ETHNICITY AND STRESS PERCEPTIONS
 
Ghosh, E.S.K. and Kohli, N., University of Allahabad, India
 
In recent years, a large number of studies have demonstrated the linkages between ethnicity, social disadvantage, social class and stress experience. Most of the studies have been conducted in developed countries where the stressors are generally represented by relatively more structured and formalised conditions of living. Very few studies have addressed themselves to societies in transition from tradition to modernisation. In such societies, social change and modernisation frequently conflicts with pre- established social hierarchies. The authors have conducted some studies, which indicate that stress experience is also related to subjectively experienced collective identities derived from ethnic group membership. Results from earlier studies conducted in India investigating reactions to frustrations of high-caste and low-caste subjects showed significant differences in the patterns of reactions obtained. While the high caste subjects showed more ego-defensive reactions, the low-caste subjects showed more need-persistent problem solving patterns of reactions to frustrating situations. It is therefore proposed, that the relationship between stress experience and ethnicity, ethnic group identity, social advantage/disadvantage, need to be investigated afresh.

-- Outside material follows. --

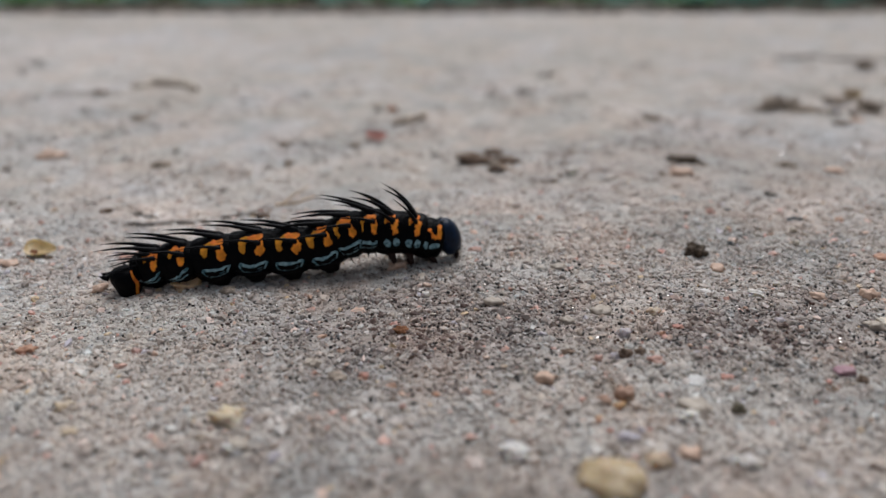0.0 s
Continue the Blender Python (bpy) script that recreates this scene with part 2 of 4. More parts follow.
STONES = {
    "gold": make_stone("gold_pebble", (0.50, 0.36, 0.17), (0.58, 0.47, 0.29), 0.35, 0.6),
    "quartz": make_stone("yellow_quartz", (0.62, 0.47, 0.24), (0.66, 0.60, 0.50), 0.3, 0.6),
    "orange": make_stone("orange_stone", (0.50, 0.24, 0.11), (0.40, 0.13, 0.06)),
    "white": make_stone("white_quartz", (0.72, 0.70, 0.67), (0.60, 0.57, 0.53), 0.3, 0.3),
    "beige": make_stone("beige_stone", (0.50, 0.43, 0.34), (0.38, 0.32, 0.26)),
    "pink": make_stone("pink_stone", (0.48, 0.27, 0.22), (0.40, 0.18, 0.15)),
    "tan": make_stone("tan_stone", (0.60, 0.47, 0.32), (0.48, 0.35, 0.23), 0.45, 0.4),
    "red": make_stone("red_stone", (0.45, 0.13, 0.08), (0.48, 0.22, 0.15)),
    "rust": make_stone("rust_stone", (0.34, 0.15, 0.075), (0.40, 0.22, 0.13)),
    "peach": make_stone("peach_stone", (0.72, 0.49, 0.35), (0.62, 0.39, 0.27)),
    "coral": make_stone("coral_stone", (0.52, 0.23, 0.17), (0.44, 0.28, 0.22)),
    "lilac": make_stone("lilac_stone", (0.42, 0.38, 0.44), (0.50, 0.48, 0.52), 0.35, 0.3),
    "magenta": make_stone("magenta_stone", (0.30, 0.10, 0.17), (0.42, 0.24, 0.28)),
    "cream": make_stone("cream_stone", (0.86, 0.79, 0.66), (0.78, 0.70, 0.57)),
    "ochre": make_stone("ochre_stone", (0.62, 0.37, 0.15), (0.50, 0.30, 0.15), 0.45, 0.5),
}
SOILS = {
    "black": make_soil("black_soil", (0.02, 0.018, 0.017)),
    "brown": make_soil("brown_soil", (0.165, 0.115, 0.085)),
    "dark": make_soil("dark_soil", (0.105, 0.08, 0.06)),
    "olive": make_soil("olive_soil", (0.14, 0.12, 0.085)),
    "slate": make_soil("slate_soil", (0.075, 0.08, 0.085)),
    "umber": make_soil("umber_soil", (0.31, 0.255, 0.205)),
    "grey": make_soil("grey_soil", (0.40, 0.36, 0.325)),
    "rust": make_soil("rust_soil", (0.22, 0.10, 0.05)),
    "orange": make_soil("orange_soil", (0.40, 0.21, 0.11)),
}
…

Comparisons between ethnic groups within any given social context ought to refer to the social position occupied by groups when analysing the levels of the stress experienced and its consequence. More specifically, it seems there is a need to generate more testable hypothesis (ideas) for designing studies cross-culturally, in which the role of social hierarchies of both tradition and non-traditional societies can be understood in relation to the stress experienced by different ethnic and social group members.